Сияющему воздуху картин Пьеро не могли его научить, однако, ни сьенцы, ни флорентийцы. После всего, что видено было в Италии, с величайшим восхищением вглядываешься в тайну его «Воскресения», занимающего одну из стен маленькой пинакотеки. Фреска эта торжественна и проста, и перед ней никому не пришлось бы объяснять, что такое монументальное искусство. Христос, бодрствующий за весь мир, и воины, погруженные в тяжелую дрему у пустеющего саркофага, окутаны очарованностью весеннего рассвета. Все светится так тихо и волшебно в этот таинственный час – бледное, серо-голубое небо с белыми облачками, гладкие стволы деревьев и тонкие сети их безлиственных ветвей, пепельная земля и серебристо-розовый плащ Спасителя. И в этом всюду разлитом сиянии – душа искусства Пьеро. Его глубокая и древняя религиозность, более мудрая, более важная и более всеобъемлющая, чем церковная религиозность какого-нибудь Фра Анджелико.

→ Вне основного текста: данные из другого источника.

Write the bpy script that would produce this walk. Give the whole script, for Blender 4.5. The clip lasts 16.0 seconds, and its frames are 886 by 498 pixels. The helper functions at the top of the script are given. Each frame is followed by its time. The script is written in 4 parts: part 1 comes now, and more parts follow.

Фреска Пьеро спиритуальна насквозь и в то же время полна энергии формальных борений. Чисто флорентийскому энтузиазму остался предан художник в этих трудных и разнообразных позах уснувших воинов. Кто мог бы так верно найти изгиб спины у солдата в зеленом плаще и красноватом шлеме или с такой силой посадить великолепную римскую голову на мощную шею следующего воина и с такой чуткостью передать напряженность его правого плеча. В четырех этих фигурах флорентийское кватроченто, поглощенное фигурной страстью, нашло одно из высших своих достижений. Но с неизвестной Флоренции впечатлительностью чувствовал Пьеро, кроме того, значение отдельных красок – зеленой, алой, лиловой и золотисто-коричневой, красок одежд – и общую их гармонию, их «сгорание» в жемчужности и серебре рассвета. Дыхание каких-то безмерностей мира, природы, ощущаемой так, как ощущали ее лишь древние, господствует здесь над всем: над формальной темой фигур и даже над темой христианского воскресения.
Пейзаж тибрской долины, который глубоко любил Пьеро, не уставая писать его и в фоне лондонского Крещения, и в фоне Иеронима венецианской Академии, – этот пейзаж видел я воочию, направляясь из Борго Сан-Сеполькро в Монтерки. Был нежный и матовый весенний день с облаками, сиявшими от скрытого позади них солнца, с благотворным теплым дождем, перепадавшим время от времени на тосканскую землю. Борго Сан-Сеполькро – Тоскана, в этом нельзя сомневаться, встречая свешивающиеся карнизы крыш, группы черных кипарисов, возникающие то здесь, то там впервые, после бедной ими Умбрии, кубические и коричневые зубчатые кастелли на вершинах пологих холмов.
Один из этих кастелли обозначает место селения Монтерки. В стороне от него, в укрытой ложбине расположилось кладбище, где на стене часовни Пьеро делла Франческа написал Богоматерь Рождения. Старик сторож медлил принести ключи, удивленный и как бы даже испуганный редким иностранцем. Пока он совещался со своей старухой, я видел сельские могилы, заросшие весенней травой и дикими голубыми гиацинтами, слушал птиц, гнездившихся в еще безлиственных ветках деревьев. Я видел потом, когда открылась дверь часовни, благоговейный светло-мистический облик Мадонны дель Парто: ее трепетно-неправильное лицо с живыми глазами и опущенными книзу углами губ, ее странно расстегнутое на чреве серебристо-голубое платье, ее ангелов в вишневой и зеленой туниках, которые откидывают симметричным движением балдахин, усеянный увядшими золотыми букетами и сияющий внутри перловым атласом. Я видел в тот изумительный день одно из величайших чудес сельской Италии.
За перевалом, делящим воды Тибра и Арно, на склонах Казентинских гор, перед широчайшими горизонтами Вальдикьяны лежит Ареццо. Жившее большой исторической жизнью в ранних веках Возрождения, оно лишено, однако, и тени той во всем подчеркнутой самостоятельности, которой переполнена Сьена. Против Флоренции этот четвертый по значению город Тосканы не боролся с неукротимой энергией, с какой боролась Пиза. Он покорился своей участи давно, без напрасных усилий, без затаенной вражды, и мы тщетно стали бы искать какое-то особое историческое лицо Ареццо, кроме являемого им всюду флорентийского лика.